Endlich mal ein gutes Unplugged-Album. Das Radiokonzept geht auf, allein schon dieser Fab5Freddy als Moderator ist sein Geld wert. Man kann sich schonmal beim Schmunzeln ertappen wie er Sammy Deluxe als Beatboxer mit Max beim Track "1992" noch während des Songs endlos feiert.
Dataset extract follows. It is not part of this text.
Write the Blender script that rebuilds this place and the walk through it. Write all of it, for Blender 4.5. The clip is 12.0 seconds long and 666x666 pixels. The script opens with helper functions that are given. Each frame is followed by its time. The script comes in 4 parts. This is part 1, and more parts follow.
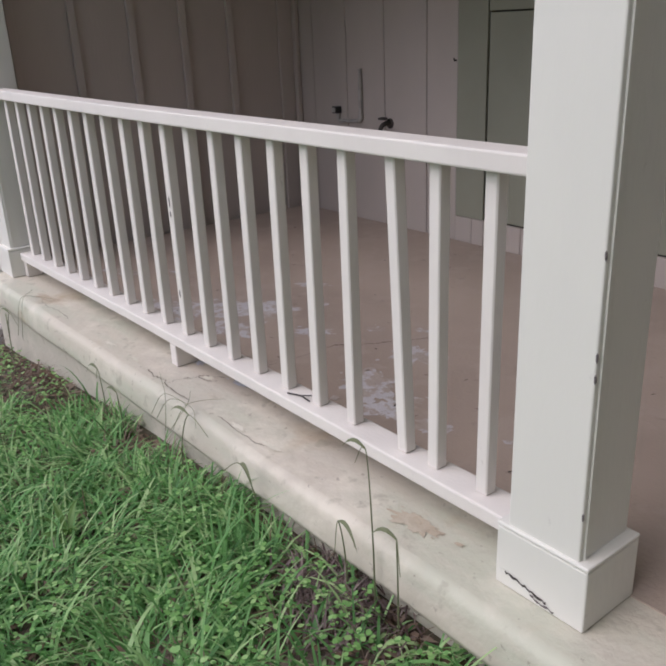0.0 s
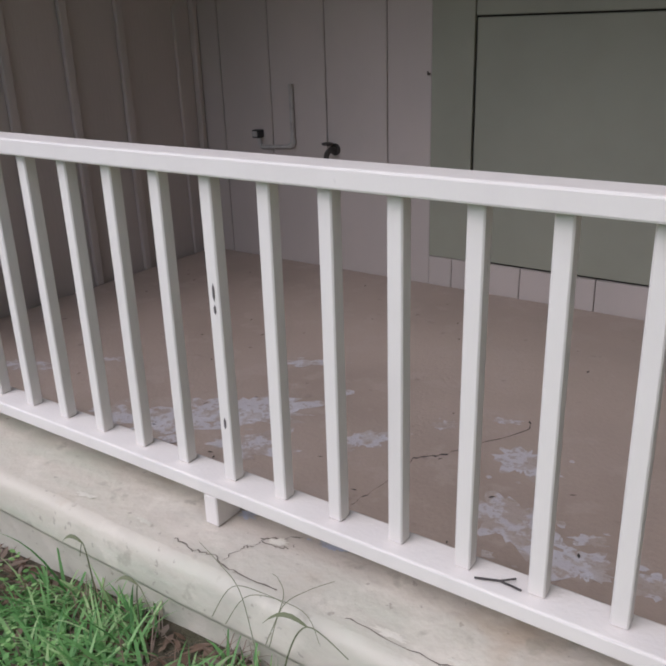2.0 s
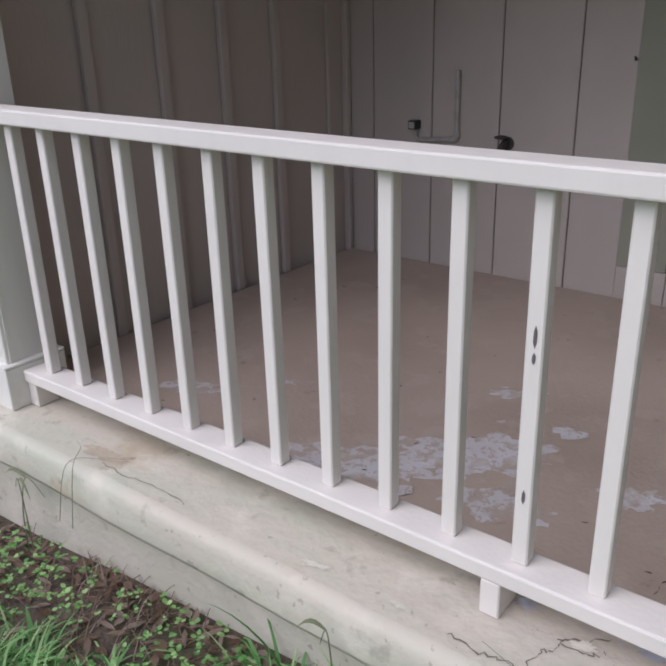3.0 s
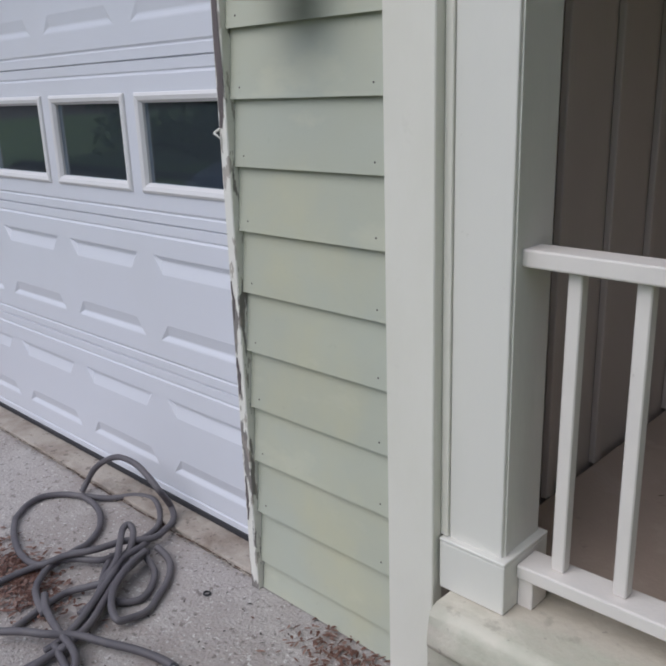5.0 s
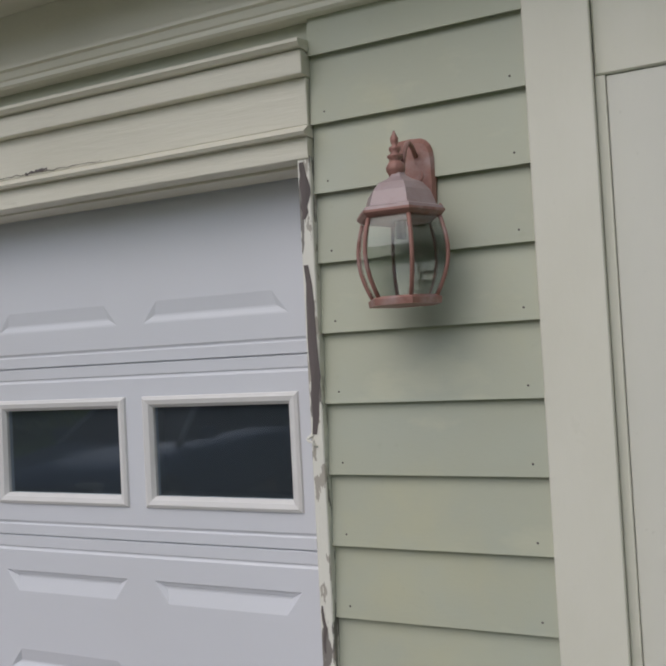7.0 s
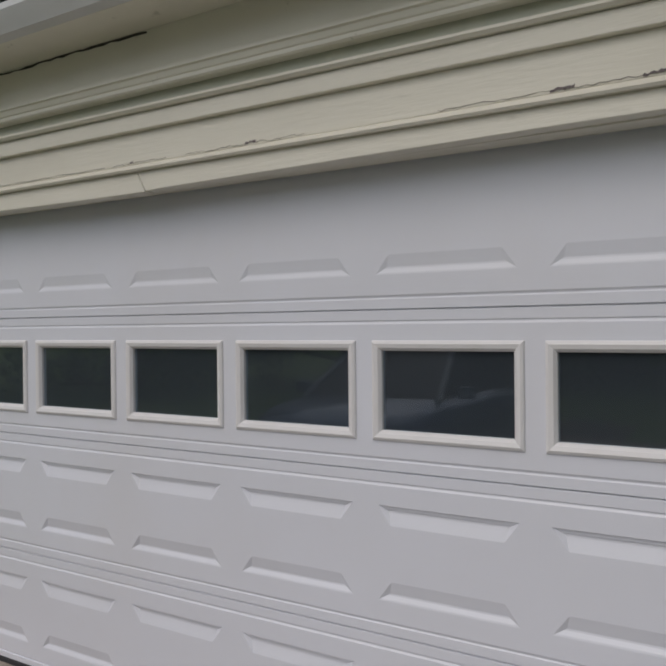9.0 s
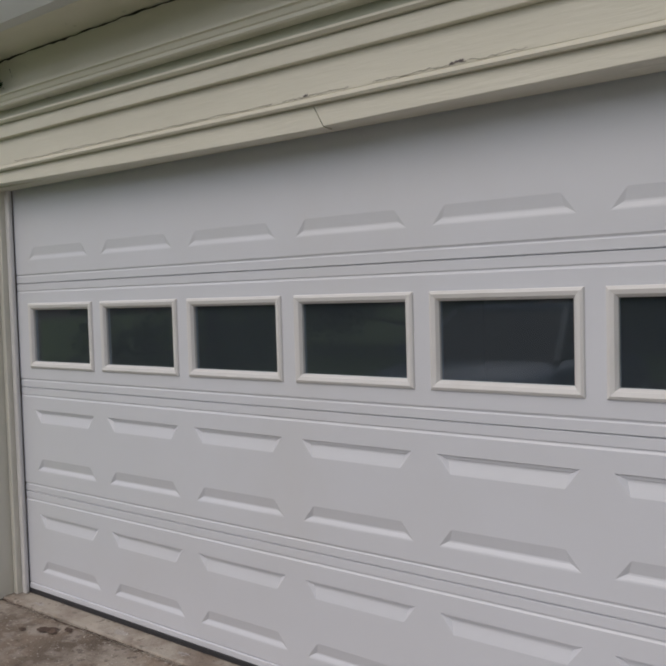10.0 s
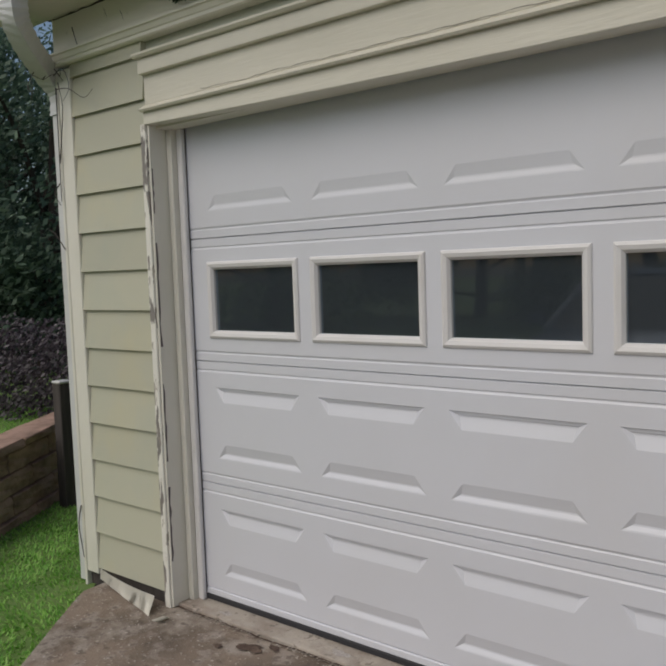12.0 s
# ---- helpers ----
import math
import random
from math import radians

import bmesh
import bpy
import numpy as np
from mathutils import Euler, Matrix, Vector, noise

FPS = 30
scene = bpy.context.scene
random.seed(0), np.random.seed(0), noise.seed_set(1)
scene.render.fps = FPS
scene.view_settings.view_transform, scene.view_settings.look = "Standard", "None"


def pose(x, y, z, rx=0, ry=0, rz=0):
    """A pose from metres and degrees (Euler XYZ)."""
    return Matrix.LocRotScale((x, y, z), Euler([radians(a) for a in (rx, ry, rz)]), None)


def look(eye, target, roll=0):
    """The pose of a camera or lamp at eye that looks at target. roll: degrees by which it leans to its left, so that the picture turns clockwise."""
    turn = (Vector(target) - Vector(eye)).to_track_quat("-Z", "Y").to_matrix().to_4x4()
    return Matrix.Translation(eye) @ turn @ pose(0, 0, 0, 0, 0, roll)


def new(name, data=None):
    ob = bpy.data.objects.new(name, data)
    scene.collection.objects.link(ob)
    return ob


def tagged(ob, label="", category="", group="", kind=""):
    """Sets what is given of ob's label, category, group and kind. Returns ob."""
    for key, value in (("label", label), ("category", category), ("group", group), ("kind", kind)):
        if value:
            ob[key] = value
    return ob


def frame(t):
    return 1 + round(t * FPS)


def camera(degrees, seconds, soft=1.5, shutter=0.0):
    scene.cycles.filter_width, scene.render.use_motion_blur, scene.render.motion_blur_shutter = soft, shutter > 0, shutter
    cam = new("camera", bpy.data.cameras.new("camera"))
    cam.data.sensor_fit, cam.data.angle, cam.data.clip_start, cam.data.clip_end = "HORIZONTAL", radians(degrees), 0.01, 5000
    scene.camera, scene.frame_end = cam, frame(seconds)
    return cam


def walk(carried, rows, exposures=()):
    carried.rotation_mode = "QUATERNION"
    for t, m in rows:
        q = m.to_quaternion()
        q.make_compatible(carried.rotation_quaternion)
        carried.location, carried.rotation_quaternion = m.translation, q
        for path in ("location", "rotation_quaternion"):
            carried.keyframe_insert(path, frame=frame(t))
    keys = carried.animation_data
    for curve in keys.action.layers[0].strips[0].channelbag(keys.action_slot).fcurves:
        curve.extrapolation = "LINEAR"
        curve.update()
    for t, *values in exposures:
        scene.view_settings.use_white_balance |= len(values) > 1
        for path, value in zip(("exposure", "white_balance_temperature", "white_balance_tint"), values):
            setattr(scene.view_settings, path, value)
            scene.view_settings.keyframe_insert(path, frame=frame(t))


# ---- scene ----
cam = camera(45.7, 12.0, soft=2.3)
PATH = [
    (0, (9.906, -1.092, 1.387), (8.435, 0.049, 0.658), -2.5),
    (0.5, (9.604, -1.115, 1.397), (8.233, 0.142, 0.662), -2.9),
    (1, (9.261, -1.05, 1.377), (7.914, 0.245, 0.665), -2.5),
    (1.5, (8.967, -1.03, 1.372), (7.734, 0.371, 0.655), -2.4),
    (2, (8.694, -1.089, 1.388), (7.609, 0.427, 0.665), -1.8),
    (2.5, (8.422, -1.081, 1.349), (7.351, 0.442, 0.619), -1.3),
    (2.7, (8.275, -1.067, 1.358), (7.17, 0.429, 0.623), -1.6),
    (4.3, (7.105, -1.35, 1.437), (5.774, -0.054, 0.696), -1.3),
    (4.5, (6.984, -1.377, 1.451), (5.633, -0.062, 0.784), -2.2),
    (5, (6.764, -1.468, 1.512), (5.432, -0.097, 0.925), -1.9),
    (5.5, (6.593, -1.652, 1.545), (5.358, -0.16, 1.046), -2.9),
    (6, (6.403, -1.78, 1.559), (5.247, -0.187, 1.206), -3.1),
    (6.5, (6.119, -1.798, 1.579), (5.101, -0.078, 1.492), -3.8),
    (7, (5.845, -1.882, 1.614), (5.034, -0.055, 1.678), -3.0),
    (7.5, (5.524, -2.044, 1.638), (4.745, -0.203, 1.705), -1.8),
    (7.7, (5.343, -2.081, 1.655), (4.59, -0.229, 1.699), -1.4),
    (9.3, (4.283, -2.283, 1.534), (3.14, -0.643, 1.491), -0.3),
    (9.5, (4.173, -2.298, 1.516), (3.015, -0.669, 1.437), -0.4),
    (10, (3.838, -2.28, 1.517), (2.642, -0.679, 1.425), -1.6),
    (10.5, (3.523, -2.316, 1.517), (2.287, -0.747, 1.41), -1.9),
    (11, (3.212, -2.403, 1.496), (1.959, -0.849, 1.363), -2.4),
    (11.5, (2.957, -2.376, 1.458), (1.698, -0.831, 1.296), -2.5),
    (12, (2.709, -2.296, 1.471), (1.451, -0.749, 1.312), -2.0),
]
walk(cam, [(t, look(eye, target, roll)) for t, eye, target, roll in PATH],
     [(0.0, 0.33, 5950, 16), (2.7, 0.34, 5750, 16), (4.4, 0.10, 5750, 11), (5.5, -0.17, 5950, 9), (6.5, -0.24, 6250, 8), (7.7, -0.32, 6300, 8), (9.3, -0.41, 6480, 9), (12.0, -0.30, 6650, 7)])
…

Sophie Hunger und Patrice sind eine Bereicherung und auch sonst ist die Scheibe rundum gelungen.
Schön auch wie er nach wie vor seine erste Liebe bedingungslos repräsentiert.
Für mich ist das eine der positiveren Überraschungen dieses Jahr, gut gemacht Max!
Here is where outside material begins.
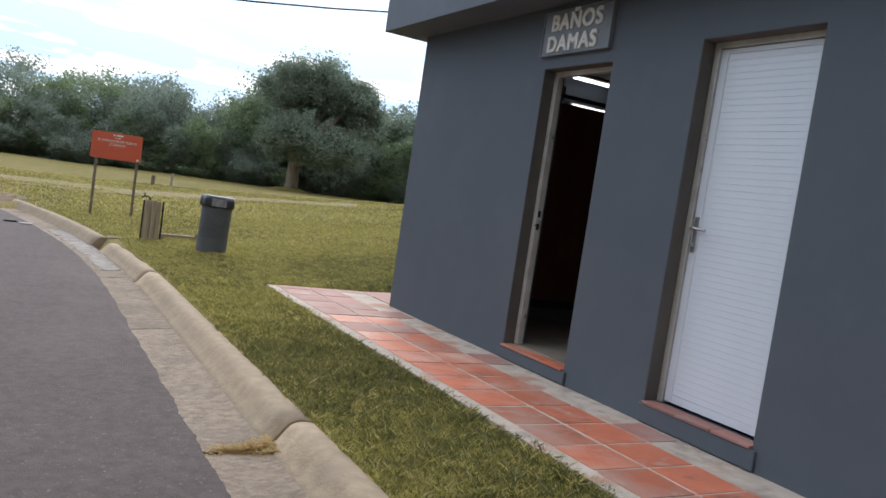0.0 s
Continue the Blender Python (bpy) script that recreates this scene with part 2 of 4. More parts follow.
SILVER = material("silver_tape_label", (0.38, 0.38, 0.40), (0.20, 0.20, 0.22), 14, 0.35, 0.2, 30, metal=0.4)
ORANGE = material("orange_red_sign_enamel", (0.63, 0.125, 0.065), (0.58, 0.115, 0.06), 2, 0.55, 0, 10)
LETTER = material("white_lettering", (0.75, 0.72, 0.68), None, 5, 0.6, 0, 10)
COURTTILE = material("salmon_red_tile", (0.40, 0.148, 0.078), (0.34, 0.125, 0.068), 3, 0.6, 0.15, 60, third=(0.37, 0.185, 0.115), tscale=1.2, tlow=0.5, thigh=0.75, random_by="object", spread=0.07, coords="World", spec=0.4)
stain(COURTTILE, (0.12, 0.058, 0.042), 2.0, 0.515, 0.60, 0.72, (1.9, 0.8, 1))
REDBED = material("reddened_mortar", (0.29, 0.135, 0.095), (0.24, 0.11, 0.078), 6, 0.9, 0.4, 80, coords="World")
SIGNGREY = material("slate_grey_sign", (0.20, 0.215, 0.24), (0.18, 0.19, 0.215), 4, 0.55, 0.05, 40)
RUST = material("old_grey_post", (0.22, 0.18, 0.14), (0.14, 0.11, 0.085), 8, 0.85, 0.3, 40)
BROWN = material("dark_brown_varnished_board", (0.26, 0.115, 0.068), (0.21, 0.09, 0.052), 6, 0.45, 0.15, 30, stretch=(1, 1, 0.2))
PALEBOARD = material("pale_grey_laminate", (0.45, 0.44, 0.42), (0.40, 0.39, 0.37), 3, 0.5, 0.05, 40)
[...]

JEdes mal wenn ich die Werbung zu diesem Schrott sehe könnte ich kotzen. Diese wir haben uns alle Lieb und es gibt nichts Böses auf der Welt Yolo Wichser gehen mir so auf den Sack. Und wie sich der MAx dann immer selbst lobt wie toll und schön alles ist... da krieg ich Würgereflexe.
Dito. Ich dachte eigentlich,mir könnte dieses Jahr niemand mehr so unsympathisch werden, wie Cro.
Und diese Linkshändergitarre. Widerlich.
Ich wünsch dir einen guten Rutsch Morpho. Freu mich schon auf ein weiteres Jahr voller sinnvoller Diskussionen
Ebenso, mein Bester. Auch wenn ich einen leicht sarkastischen Unterton in den "sinnvollen Diskussionen" wittere.
Im neuen Jahr machen wa mit dem Dudemeister mal einen drauf.